Dr. Chelsea E. Hunter
Dr. Chelsea Hunter is starting as Assistant Professor in the Department of Anthropology at the University of North Texas. She joined Ohio State’s Anthropology PhD program in 2019. Prior to joining OSU, Chelsea earned her B.A. from Portland State University in 2013. While at PSU, she conducted research on fair trade cocoa farming and social, ecological, and environmental sustainability in Ghana, West Africa. Dr. Hunter went on to earn an MA in Applied Anthropology from San Diego State University in 2017. While there, she worked on an interdisciplinary research project on coral reef resilience in Moorea, French Polynesia. While at SDSU, she was named an Inamori Fellow – a university wide award granted to ten graduate students. Dr. Hunter graduated as the Anthropology Department’s “Outstanding Graduate Student”. Between completing her MA and starting her PhD, Chelsea completed a post-master’s scholarship on resilience and adaptive capacity following the 2015 Nepal Earthquakes. Additionally, she consulted on qualitative data analysis for a project between the US Forest Service and PSU, while also consulting for the San Diego County Bicycle Coalition on research design and data analysis. Dr. Hunter graduated from OSU in May 2024. Her dissertation research examined collaborative biodiversity conservation and management initiatives in Kanaky/New Caledonia and how history, power, and environmental discourses interact to affect conservation and management policy and practice. Her research was funded by the Elizabeth A. Salt Anthropology Travel Award, the OSU Office of International Affairs, and the National Science Foundation. While at OSU, she also was named a 2024 John A. Knauss Marine Policy Legislative Fellow through the National Oceanic and Atmospheric Administration’s (NOAA) Sea Grant program.
Dr. Christopher Brown
Dr.
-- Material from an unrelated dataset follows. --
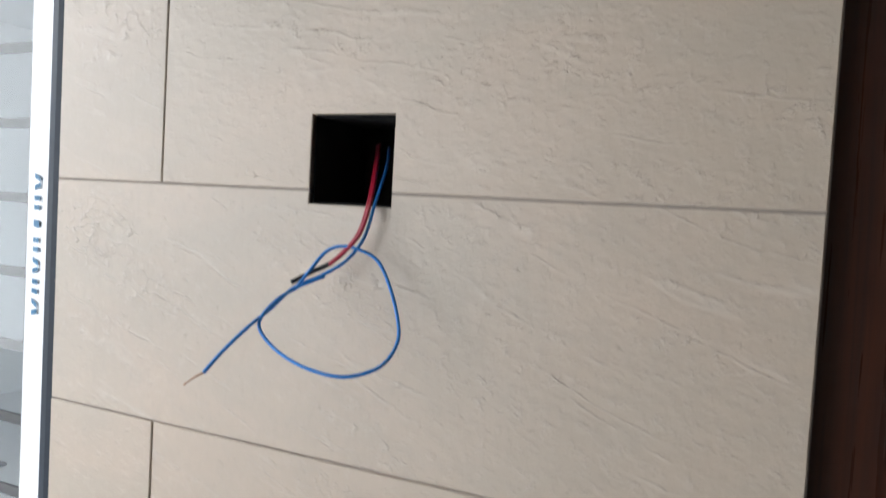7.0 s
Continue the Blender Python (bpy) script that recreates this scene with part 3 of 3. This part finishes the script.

Christopher Brown is an Assistant Professor in the Department of Sociology and Anthropology at Washington and Lee University. Chris graduated from the Ohio State University in 2019. He holds a BA in political science from Northwestern University and an MA in international studies from the University of Connecticut. His research interests focus on the shifting political cultures of contemporary West Africa, particularly transnational dimensions of governance and political subjectivity. Chris' dissertation examined strangerhood as a distinctive form of political subjectivity in multi-sited ethnography of strangers from the Zongo in Kumasi, New York, Chicago, and Columbus. Chris' research was supported by a Research Experience for Graduate Students grant from the National Science Foundation (2013), the Sonkin Award for International Peace and Understanding (2013) from The Ohio State University, a grant from the Mershon Center (2015), and the Larsen Award from the Department of Anthropology, Ohio State University (2015). In addition to fieldwork in Ghana and New York City, Christopher has worked and studied in Egypt, France and Switzerland.
Dr. Elizabeth Gardiner
Dr. Elizabeth Gardiner Elizabeth completed her BS in Zoology with a minor in Anthropology in 2008 from the Ohio State University. She attended the School for International Training and earned an MA in Intercultural Science, Leadership, and Management. Between 2009 and 2011, she served as a Peace Corps volunteer in Mali while simultaneously completing her master’s research. She then went back to Ohio State to earn a PhD in Anthropology; during this time, she taught at Denison University and did consulting work in Ethiopia. Currently, she is Senior Evaluator at Apex Evaluation, concentrating on client engagement, technical assistance and evaluation services for school-based health centers throughout New Mexico. This also includes supporting a team of evaluators in evaluation services for a network of youth behavioral health and wellbeing programs.